### Data for the task

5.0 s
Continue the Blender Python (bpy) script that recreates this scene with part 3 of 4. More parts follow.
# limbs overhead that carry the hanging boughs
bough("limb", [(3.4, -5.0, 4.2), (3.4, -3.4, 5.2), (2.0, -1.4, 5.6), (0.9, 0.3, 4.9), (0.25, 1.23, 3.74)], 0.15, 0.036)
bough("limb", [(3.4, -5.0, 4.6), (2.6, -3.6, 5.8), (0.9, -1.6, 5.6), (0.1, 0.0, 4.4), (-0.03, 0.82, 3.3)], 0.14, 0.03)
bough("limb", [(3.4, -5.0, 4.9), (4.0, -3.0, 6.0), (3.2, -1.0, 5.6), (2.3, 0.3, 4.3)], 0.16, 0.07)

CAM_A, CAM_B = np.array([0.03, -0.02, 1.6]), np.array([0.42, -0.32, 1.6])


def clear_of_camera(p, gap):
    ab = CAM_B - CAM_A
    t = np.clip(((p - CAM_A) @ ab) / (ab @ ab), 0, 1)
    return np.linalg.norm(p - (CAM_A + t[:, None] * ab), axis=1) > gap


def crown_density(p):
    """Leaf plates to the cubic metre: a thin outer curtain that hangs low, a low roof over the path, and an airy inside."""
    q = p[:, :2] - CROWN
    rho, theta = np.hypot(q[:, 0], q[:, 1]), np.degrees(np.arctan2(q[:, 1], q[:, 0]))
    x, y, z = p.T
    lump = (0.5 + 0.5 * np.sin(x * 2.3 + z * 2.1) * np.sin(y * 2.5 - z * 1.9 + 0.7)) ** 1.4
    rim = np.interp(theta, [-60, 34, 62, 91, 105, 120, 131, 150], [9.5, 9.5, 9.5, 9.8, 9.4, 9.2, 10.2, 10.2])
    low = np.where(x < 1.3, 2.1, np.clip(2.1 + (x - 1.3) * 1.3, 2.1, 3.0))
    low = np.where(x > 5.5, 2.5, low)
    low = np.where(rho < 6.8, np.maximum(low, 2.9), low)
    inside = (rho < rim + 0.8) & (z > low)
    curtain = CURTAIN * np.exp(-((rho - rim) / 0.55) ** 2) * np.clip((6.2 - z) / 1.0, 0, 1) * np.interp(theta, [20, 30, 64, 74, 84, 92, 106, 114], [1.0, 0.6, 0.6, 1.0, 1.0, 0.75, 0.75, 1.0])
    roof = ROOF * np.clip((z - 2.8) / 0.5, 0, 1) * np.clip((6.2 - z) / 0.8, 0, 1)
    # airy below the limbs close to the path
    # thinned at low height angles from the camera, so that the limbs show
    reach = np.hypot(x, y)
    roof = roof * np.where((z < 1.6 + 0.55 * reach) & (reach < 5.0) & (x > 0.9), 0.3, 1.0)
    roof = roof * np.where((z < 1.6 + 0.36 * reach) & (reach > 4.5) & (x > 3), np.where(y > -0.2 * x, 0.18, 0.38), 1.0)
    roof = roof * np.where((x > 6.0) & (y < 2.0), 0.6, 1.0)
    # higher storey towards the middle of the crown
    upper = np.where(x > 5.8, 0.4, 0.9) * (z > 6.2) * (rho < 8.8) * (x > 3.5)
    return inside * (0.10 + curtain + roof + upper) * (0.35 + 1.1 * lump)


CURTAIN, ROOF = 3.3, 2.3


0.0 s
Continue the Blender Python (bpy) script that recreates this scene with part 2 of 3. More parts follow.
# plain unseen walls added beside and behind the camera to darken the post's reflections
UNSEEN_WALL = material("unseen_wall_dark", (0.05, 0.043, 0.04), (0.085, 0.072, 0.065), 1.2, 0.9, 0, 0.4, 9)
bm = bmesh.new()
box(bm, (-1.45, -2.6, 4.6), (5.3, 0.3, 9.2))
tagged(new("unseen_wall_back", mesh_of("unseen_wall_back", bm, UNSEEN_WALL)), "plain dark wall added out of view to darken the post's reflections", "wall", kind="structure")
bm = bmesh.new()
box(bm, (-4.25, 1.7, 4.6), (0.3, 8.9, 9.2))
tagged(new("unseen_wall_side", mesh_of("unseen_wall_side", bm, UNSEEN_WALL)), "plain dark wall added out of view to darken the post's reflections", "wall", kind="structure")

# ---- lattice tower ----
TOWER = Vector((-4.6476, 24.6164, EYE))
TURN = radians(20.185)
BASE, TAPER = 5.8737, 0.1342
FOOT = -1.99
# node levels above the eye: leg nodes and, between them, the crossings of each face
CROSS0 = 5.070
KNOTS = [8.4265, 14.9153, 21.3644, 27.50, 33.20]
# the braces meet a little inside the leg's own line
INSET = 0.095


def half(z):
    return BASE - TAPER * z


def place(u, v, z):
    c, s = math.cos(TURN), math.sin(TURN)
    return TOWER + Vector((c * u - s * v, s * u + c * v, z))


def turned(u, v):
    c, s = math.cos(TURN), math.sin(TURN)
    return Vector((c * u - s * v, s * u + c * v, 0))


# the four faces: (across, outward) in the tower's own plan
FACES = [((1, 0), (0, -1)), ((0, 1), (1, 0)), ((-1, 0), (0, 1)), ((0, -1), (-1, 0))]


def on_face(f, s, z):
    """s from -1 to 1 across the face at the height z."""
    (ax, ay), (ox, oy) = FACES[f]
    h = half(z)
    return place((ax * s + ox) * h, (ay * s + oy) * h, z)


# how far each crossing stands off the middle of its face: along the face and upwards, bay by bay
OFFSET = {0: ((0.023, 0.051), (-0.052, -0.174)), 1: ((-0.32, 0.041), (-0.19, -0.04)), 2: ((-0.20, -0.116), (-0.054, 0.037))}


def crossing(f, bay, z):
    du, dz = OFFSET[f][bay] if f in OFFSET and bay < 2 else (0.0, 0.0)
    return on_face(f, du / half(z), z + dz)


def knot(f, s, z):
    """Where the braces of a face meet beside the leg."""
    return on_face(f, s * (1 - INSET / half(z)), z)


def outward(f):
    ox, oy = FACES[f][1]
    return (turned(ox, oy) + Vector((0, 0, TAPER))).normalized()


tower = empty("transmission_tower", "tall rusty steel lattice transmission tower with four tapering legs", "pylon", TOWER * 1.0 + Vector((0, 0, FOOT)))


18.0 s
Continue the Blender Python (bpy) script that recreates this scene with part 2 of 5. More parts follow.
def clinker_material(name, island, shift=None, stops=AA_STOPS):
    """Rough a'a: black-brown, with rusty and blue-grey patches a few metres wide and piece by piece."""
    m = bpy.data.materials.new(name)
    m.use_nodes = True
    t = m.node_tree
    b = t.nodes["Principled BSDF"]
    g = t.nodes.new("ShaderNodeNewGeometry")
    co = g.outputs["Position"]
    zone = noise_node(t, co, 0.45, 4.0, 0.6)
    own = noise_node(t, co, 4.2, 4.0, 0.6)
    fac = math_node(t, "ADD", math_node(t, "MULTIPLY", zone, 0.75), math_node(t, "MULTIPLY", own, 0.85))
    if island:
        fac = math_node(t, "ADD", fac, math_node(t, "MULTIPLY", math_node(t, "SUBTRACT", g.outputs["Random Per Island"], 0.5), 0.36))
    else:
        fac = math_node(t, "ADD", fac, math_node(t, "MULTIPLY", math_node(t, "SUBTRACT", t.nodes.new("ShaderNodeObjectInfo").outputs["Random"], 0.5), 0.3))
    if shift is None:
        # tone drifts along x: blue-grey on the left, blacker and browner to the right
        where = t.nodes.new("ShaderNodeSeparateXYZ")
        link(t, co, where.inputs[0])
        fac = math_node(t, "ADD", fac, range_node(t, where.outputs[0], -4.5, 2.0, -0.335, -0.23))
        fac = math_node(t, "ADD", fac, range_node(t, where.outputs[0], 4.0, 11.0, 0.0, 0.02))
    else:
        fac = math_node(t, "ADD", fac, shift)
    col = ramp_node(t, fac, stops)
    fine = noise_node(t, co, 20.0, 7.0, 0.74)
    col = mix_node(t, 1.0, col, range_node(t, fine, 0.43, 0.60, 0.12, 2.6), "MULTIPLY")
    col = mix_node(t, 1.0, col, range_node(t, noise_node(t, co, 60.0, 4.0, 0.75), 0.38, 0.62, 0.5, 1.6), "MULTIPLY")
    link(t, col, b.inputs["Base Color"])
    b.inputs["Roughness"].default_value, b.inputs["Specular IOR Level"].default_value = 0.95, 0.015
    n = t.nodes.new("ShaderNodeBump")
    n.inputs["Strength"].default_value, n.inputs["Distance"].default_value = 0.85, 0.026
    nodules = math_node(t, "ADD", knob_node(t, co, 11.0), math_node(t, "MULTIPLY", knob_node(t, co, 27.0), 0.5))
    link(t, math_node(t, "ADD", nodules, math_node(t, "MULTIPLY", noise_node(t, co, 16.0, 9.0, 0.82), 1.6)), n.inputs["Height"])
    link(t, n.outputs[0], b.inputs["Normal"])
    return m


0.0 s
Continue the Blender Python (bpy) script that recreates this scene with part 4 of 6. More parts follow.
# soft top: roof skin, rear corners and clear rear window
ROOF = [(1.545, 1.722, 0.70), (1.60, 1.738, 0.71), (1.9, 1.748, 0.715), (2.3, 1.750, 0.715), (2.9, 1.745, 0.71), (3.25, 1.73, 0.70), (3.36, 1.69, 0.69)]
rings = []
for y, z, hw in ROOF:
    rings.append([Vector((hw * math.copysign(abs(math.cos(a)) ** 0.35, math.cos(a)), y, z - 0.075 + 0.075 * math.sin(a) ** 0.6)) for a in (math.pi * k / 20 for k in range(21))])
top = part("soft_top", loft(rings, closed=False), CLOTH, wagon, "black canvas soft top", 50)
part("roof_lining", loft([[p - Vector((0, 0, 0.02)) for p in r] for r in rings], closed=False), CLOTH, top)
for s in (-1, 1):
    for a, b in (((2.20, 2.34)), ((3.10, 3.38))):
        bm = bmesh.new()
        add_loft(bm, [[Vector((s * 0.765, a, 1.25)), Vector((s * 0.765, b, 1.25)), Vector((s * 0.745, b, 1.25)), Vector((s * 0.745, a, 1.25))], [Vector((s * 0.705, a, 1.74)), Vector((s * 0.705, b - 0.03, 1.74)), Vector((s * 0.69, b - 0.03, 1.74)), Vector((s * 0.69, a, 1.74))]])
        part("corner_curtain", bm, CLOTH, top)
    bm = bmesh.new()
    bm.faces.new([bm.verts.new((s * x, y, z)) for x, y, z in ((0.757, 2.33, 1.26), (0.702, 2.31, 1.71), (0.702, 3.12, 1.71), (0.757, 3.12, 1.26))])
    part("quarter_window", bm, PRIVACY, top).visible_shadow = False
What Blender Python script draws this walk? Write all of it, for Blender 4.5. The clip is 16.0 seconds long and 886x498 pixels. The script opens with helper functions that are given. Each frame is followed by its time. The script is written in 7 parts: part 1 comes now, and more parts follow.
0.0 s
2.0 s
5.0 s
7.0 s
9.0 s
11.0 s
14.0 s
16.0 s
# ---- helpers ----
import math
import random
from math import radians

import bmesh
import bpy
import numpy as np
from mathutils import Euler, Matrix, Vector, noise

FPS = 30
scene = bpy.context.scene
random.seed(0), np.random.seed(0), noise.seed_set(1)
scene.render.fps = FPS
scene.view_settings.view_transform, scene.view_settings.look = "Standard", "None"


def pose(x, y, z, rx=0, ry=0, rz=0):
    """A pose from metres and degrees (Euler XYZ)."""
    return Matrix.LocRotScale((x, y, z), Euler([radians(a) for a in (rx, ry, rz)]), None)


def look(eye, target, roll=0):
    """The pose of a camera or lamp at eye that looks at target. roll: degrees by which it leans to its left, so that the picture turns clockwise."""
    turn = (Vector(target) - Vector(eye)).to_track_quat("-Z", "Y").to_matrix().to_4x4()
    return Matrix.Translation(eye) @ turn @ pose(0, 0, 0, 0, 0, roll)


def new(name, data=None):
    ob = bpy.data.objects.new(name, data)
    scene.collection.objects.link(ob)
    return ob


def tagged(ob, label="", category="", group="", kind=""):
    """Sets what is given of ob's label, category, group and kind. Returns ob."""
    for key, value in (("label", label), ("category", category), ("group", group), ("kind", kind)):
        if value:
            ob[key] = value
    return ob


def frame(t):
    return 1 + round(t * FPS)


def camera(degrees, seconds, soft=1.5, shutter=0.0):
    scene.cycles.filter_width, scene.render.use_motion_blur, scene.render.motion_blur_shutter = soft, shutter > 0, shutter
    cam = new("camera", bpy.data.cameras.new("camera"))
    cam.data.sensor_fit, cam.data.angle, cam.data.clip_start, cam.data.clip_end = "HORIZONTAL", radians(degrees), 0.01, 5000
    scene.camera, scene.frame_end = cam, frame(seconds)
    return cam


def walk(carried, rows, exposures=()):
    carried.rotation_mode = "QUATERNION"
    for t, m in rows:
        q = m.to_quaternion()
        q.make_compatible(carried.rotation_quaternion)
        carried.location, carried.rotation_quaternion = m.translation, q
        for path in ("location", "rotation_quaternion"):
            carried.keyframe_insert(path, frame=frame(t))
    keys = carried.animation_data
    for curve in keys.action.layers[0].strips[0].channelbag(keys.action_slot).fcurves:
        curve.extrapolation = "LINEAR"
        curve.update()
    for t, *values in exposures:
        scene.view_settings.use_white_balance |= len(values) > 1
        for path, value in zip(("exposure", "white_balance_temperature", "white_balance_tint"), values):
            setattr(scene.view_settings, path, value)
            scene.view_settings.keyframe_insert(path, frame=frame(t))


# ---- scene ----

######

* Requirements *
Repeat, without changes, every line from the one that contains "for path in" through the final line of the data.

* Task response *
        for path in ("location", "rotation_quaternion"):
            carried.keyframe_insert(path, frame=frame(t))
    keys = carried.animation_data
    for curve in keys.action.layers[0].strips[0].channelbag(keys.action_slot).fcurves:
        curve.extrapolation = "LINEAR"
        curve.update()
    for t, *values in exposures:
        scene.view_settings.use_white_balance |= len(values) > 1
        for path, value in zip(("exposure", "white_balance_temperature", "white_balance_tint"), values):
            setattr(scene.view_settings, path, value)
            scene.view_settings.keyframe_insert(path, frame=frame(t))


# ---- scene ----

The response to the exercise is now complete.